It can be challenging to manage a cross-border workforce, especially when the HR team in the home country is unfamiliar with another country’s regulatory compliance framework. Companies will often need to work with an expert partner, such as an employer of record (EOR) or professional employer organization (PEO), in order to successfully manage the HR needs of workers abroad and avoid operational headaches and compliance pitfalls.
On the surface, an EOR and a PEO may appear to carry out the same functions. There is some overlap but there are several key distinctions that may make it more beneficial to work with one versus the other, depending on a company’s operational needs and global expansion goals.
The following are three key considerations for identifying whether an EOR or a PEO is the right solution for your company.
1. Understand the fundamental differences
It is helpful to think of a PEO as an outsourced HR department to a degree. It handles responsibilities like contracts, terminations, taxes and many day-to-day HR tasks such as payroll. However, there are limitations and additional liabilities that come with a PEO that can limit its applications in global hiring and payroll management.
A key differentiator is that, unlike an EOR, a PEO does not employ the talent on behalf of the hiring company. Instead, a PEO model creates a co-employment relationship. Thus, full liability still falls on the client as opposed to the PEO. So, if anything goes wrong or any fines are levied, the buck will be passed to the hiring company.
Likewise, since the hiring company is a co-employer, the PEO model does not eliminate the need for the client to establish a legal entity in a country they wish to employ talent full-time.
Comparing global hiring models
|Eliminates the need for the hiring company to set up a legal entity in-country||No||Yes|
|Talent is employed on behalf of the hiring company||No||Yes|
|Reduces the hiring company’s legal liabilities in-country||No||Yes|
2. Long term goals are a deciding factor
A company’s global footprint will play a key role in how they hire and manage a global workforce. There are generally two options available if a company wishes to employ full-time workers where it does not already have a legal entity.
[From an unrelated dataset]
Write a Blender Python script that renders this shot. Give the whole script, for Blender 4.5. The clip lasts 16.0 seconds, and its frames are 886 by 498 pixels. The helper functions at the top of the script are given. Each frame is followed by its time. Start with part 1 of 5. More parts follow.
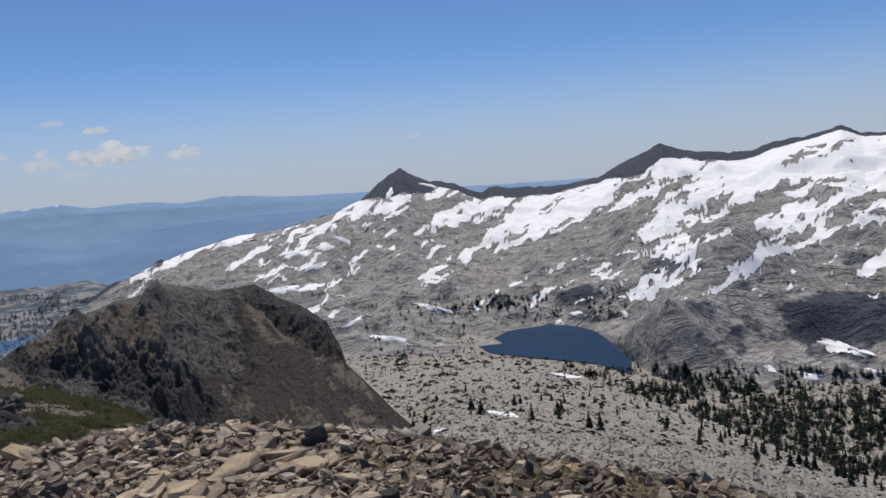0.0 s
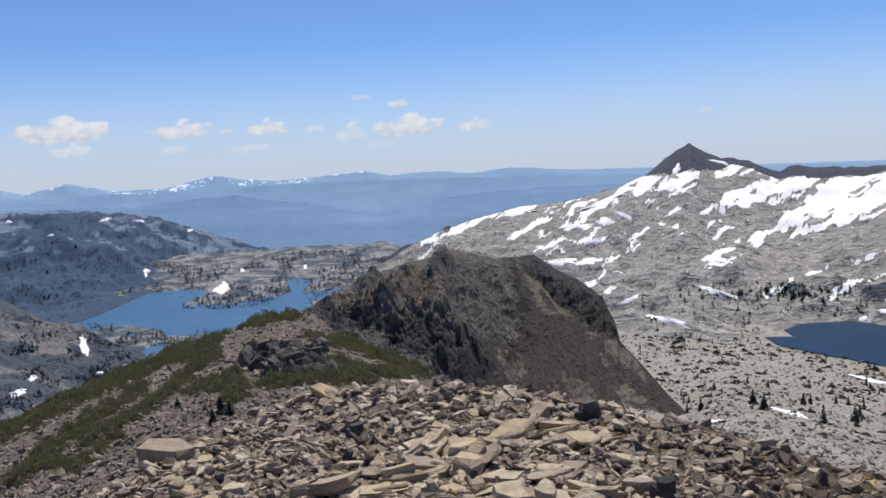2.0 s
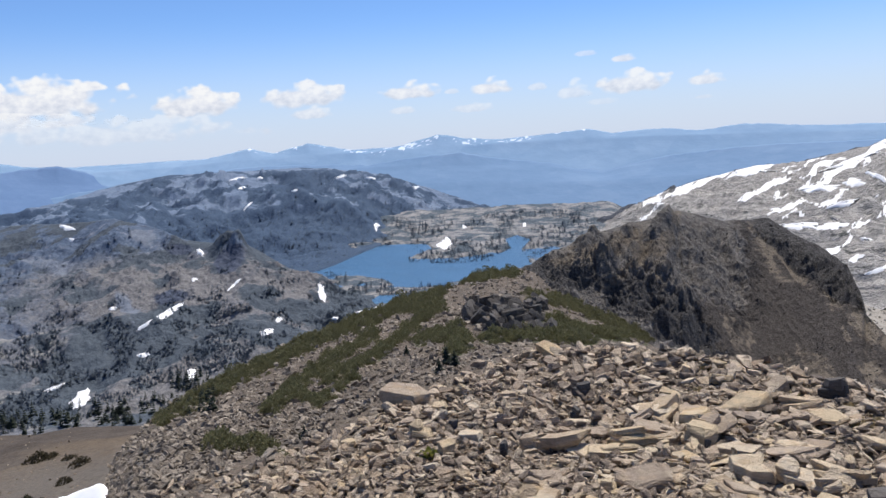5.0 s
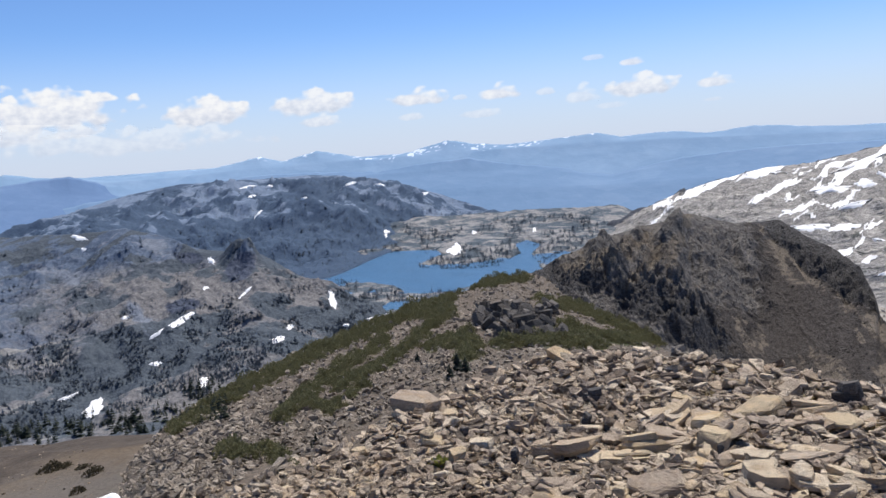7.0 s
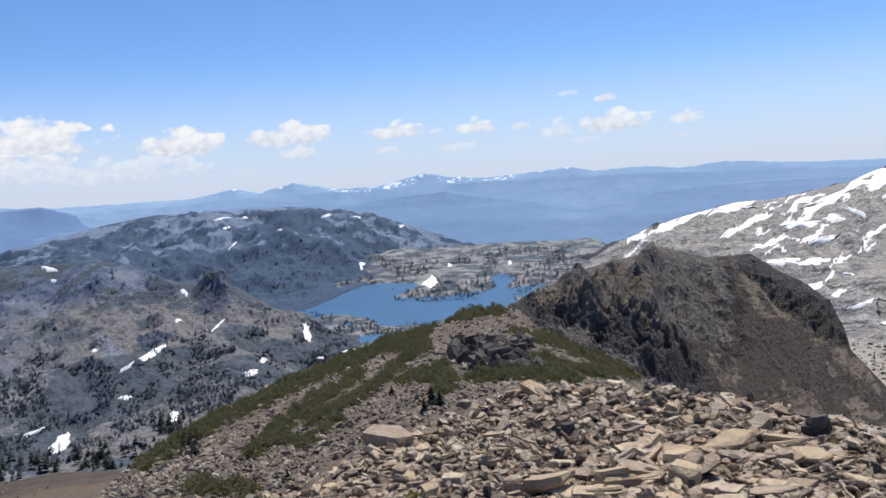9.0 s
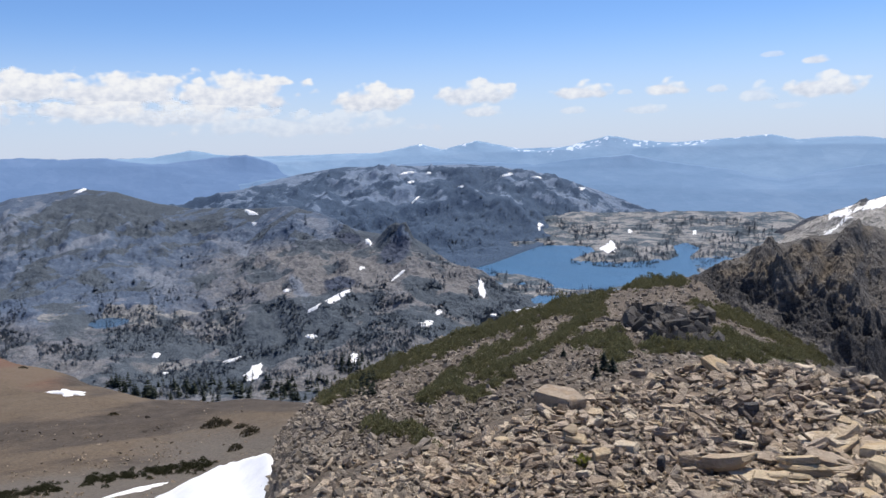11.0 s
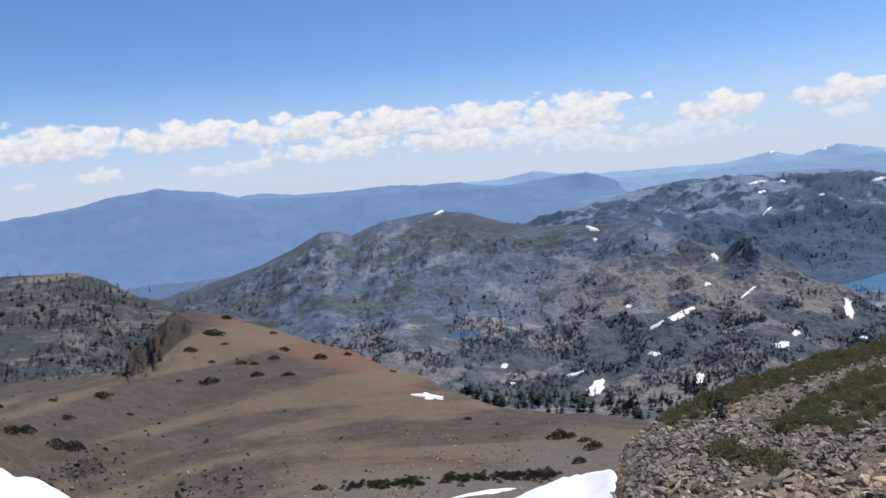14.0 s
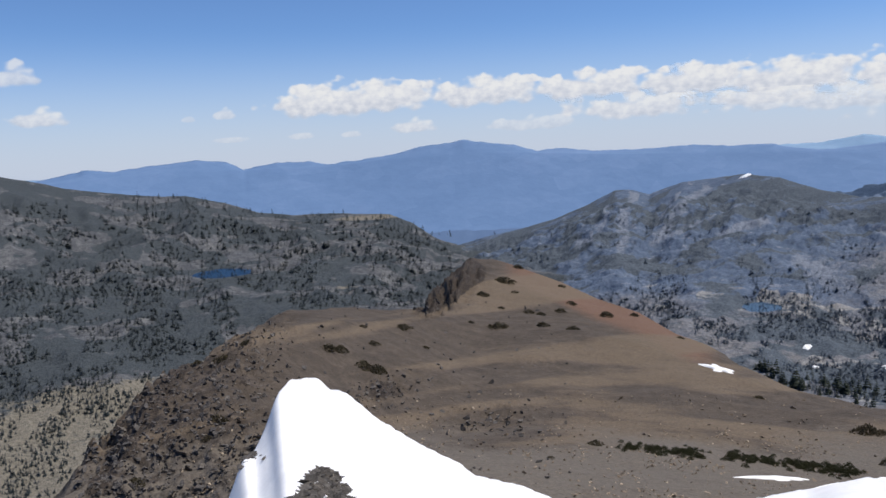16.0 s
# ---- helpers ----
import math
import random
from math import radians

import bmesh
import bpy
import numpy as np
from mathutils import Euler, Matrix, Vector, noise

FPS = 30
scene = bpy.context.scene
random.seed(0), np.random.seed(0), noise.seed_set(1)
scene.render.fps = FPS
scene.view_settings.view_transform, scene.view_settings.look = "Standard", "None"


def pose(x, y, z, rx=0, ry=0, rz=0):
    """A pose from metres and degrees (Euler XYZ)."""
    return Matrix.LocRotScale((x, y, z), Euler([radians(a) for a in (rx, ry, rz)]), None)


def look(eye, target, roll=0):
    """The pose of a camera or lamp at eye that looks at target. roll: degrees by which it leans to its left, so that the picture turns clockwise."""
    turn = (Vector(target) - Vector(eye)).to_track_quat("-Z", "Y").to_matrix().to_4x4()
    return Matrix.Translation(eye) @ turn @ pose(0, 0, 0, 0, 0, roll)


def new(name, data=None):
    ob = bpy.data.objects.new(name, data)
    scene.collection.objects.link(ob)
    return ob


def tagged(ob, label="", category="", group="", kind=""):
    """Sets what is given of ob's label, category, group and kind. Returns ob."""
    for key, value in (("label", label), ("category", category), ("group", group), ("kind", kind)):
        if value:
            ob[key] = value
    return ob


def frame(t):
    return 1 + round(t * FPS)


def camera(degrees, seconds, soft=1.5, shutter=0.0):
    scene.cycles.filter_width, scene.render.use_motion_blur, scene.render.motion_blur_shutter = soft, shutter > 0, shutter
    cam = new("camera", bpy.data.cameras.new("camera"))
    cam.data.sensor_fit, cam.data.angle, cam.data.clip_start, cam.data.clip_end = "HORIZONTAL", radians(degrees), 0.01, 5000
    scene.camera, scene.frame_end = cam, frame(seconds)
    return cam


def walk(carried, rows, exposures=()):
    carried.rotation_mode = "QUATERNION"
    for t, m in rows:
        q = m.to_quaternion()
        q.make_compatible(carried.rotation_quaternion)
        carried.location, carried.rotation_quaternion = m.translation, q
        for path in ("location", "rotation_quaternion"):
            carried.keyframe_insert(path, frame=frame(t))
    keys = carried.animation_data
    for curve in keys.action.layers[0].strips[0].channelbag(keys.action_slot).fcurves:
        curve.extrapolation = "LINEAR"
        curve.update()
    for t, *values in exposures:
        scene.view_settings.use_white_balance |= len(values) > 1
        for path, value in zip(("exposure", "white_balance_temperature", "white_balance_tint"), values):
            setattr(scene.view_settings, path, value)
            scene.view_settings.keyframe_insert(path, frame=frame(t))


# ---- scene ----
cam = camera(58.0, 16.0, soft=1.5)
ROWS = [
    (0.0, 0.001, 0.000, 1.599, 84.89, 4.24, -0.38),
    (0.5, -0.030, -0.028, 1.612, 83.47, 4.41, 4.05),
    (1.0, -0.059, 0.019, 1.615, 83.14, 5.45, 10.47),
    (1.5, -0.061, 0.017, 1.617, 84.59, 3.84, 15.38),
    (2.0, -0.062, -0.003, 1.623, 84.24, 2.75, 19.69),
    (2.5, -0.080, -0.027, 1.636, 84.51, 2.79, 24.07),
    (3.0, -0.122, -0.010, 1.625, 84.44, 1.54, 30.75),
    (3.5, -0.125, -0.073, 1.635, 82.06, -0.39, 31.30),
    (4.0, -0.131, -0.143, 1.642, 81.42, 0.08, 33.11),
    (4.5, -0.149, -0.150, 1.652, 81.76, 2.48, 34.78),
    (7.0, -0.146, -0.129, 1.668, 82.55, 3.93, 35.99),
    (7.5, -0.134, -0.126, 1.672, 82.72, 4.15, 34.88),
    (8.0, -0.124, -0.122, 1.676, 84.14, 3.89, 33.76),
    (10.5, -0.084, -0.186, 1.698, 84.38, 0.74, 38.34),
    (11.0, -0.175, -0.148, 1.664, 82.50, 1.47, 47.28),
    (11.5, -0.257, -0.123, 1.627, 82.16, 1.81, 56.08),
    (12.0, -0.275, -0.125, 1.613, 81.99, 2.40, 61.28),
    (12.5, -0.277, -0.125, 1.632, 83.64, 2.20, 64.60),
    (13.0, -0.268, -0.127, 1.621, 86.10, 2.81, 70.40),
    (13.5, -0.263, -0.121, 1.634, 86.28, 4.39, 70.07),
    (14.0, -0.264, -0.127, 1.626, 84.93, 4.71, 71.19),
    (14.5, -0.264, -0.127, 1.626, 82.25, 4.69, 75.76),
    (15.0, -0.264, -0.127, 1.626, 81.68, 2.79, 80.01),
    (15.5, -0.264, -0.127, 1.626, 82.67, 3.34, 87.91),
    (16.0, -0.264, -0.127, 1.626, 83.14, 2.59, 92.29),
]
walk(cam, [(t, pose(x, y, z, rx, ry, rz)) for t, x, y, z, rx, ry, rz in ROWS],
     [(0.0, -0.58), (1.0, -0.44), (2.0, -0.22), (3.0, -0.17), (3.6, 0.0), (8.0, 0.0), (11.0, -0.04), (14.5, -0.08), (16.0, -0.22)])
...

First, the company can choose to establish a legal entity so they may enter a co-employment relationship with a PEO. Alternatively, they can hire workers through an EOR if it does not make sense to go through the bureaucratic hurdles of establishing an entity.
Establishing a legal entity can be a time-consuming and expensive process, even for large multinational companies (MNCs) that already have a presence in several countries. If you’re setting up in a heavily regulated country like China, for example, it can take six months or more before the entity is operational and able to administer payroll. You may also discover that, after setting up an entity in Shanghai, you want to hire in Beijing instead. Hiring in other provinces can be difficult to do, even with a legal entity already set up elsewhere in China.
Worker headcounts also matter when weighing an EOR against a PEO. Depending on the headcount, the EOR may be the more economic solution or it might make more sense to set up a legal entity and use a PEO. There is no set headcount number or universal formula for determining this threshold. Instead, it will depend on a variety of case-by-case factors, such as the operations of the company, the industry and workers’ salaries.
A legal entity in the targeted country might be a worthwhile investment if a company expects a major ongoing expansion there in the long term. It’s also helpful to keep in mind that the EOR arrangement is sometimes implemented as an interim solution while a company goes through the process of setting up a legal entity.
3. An all-in-one EOR can provide additional HR functions
Companies often lean toward working with a PEO because they want to outsource HR functions instead of charging the home country HR team with the arduous task of administering cross-border payroll and HR management. This is a valid approach, but they may not realize a lot of EORs can provide the same HR services a PEO does in addition to employing the workers.
Some EORs also handle tax registration for workers, payroll processing, statutory benefits, voluntary benefits, equipment procurement, employment contracts, terminations, renewals, visa support, compliance management and more.
An all-in-one EOR partner – by taking on these key processes as you grow your team in new countries – can help to streamline your global talent strategy, mitigate compliance risks and bolster your business expansion goals.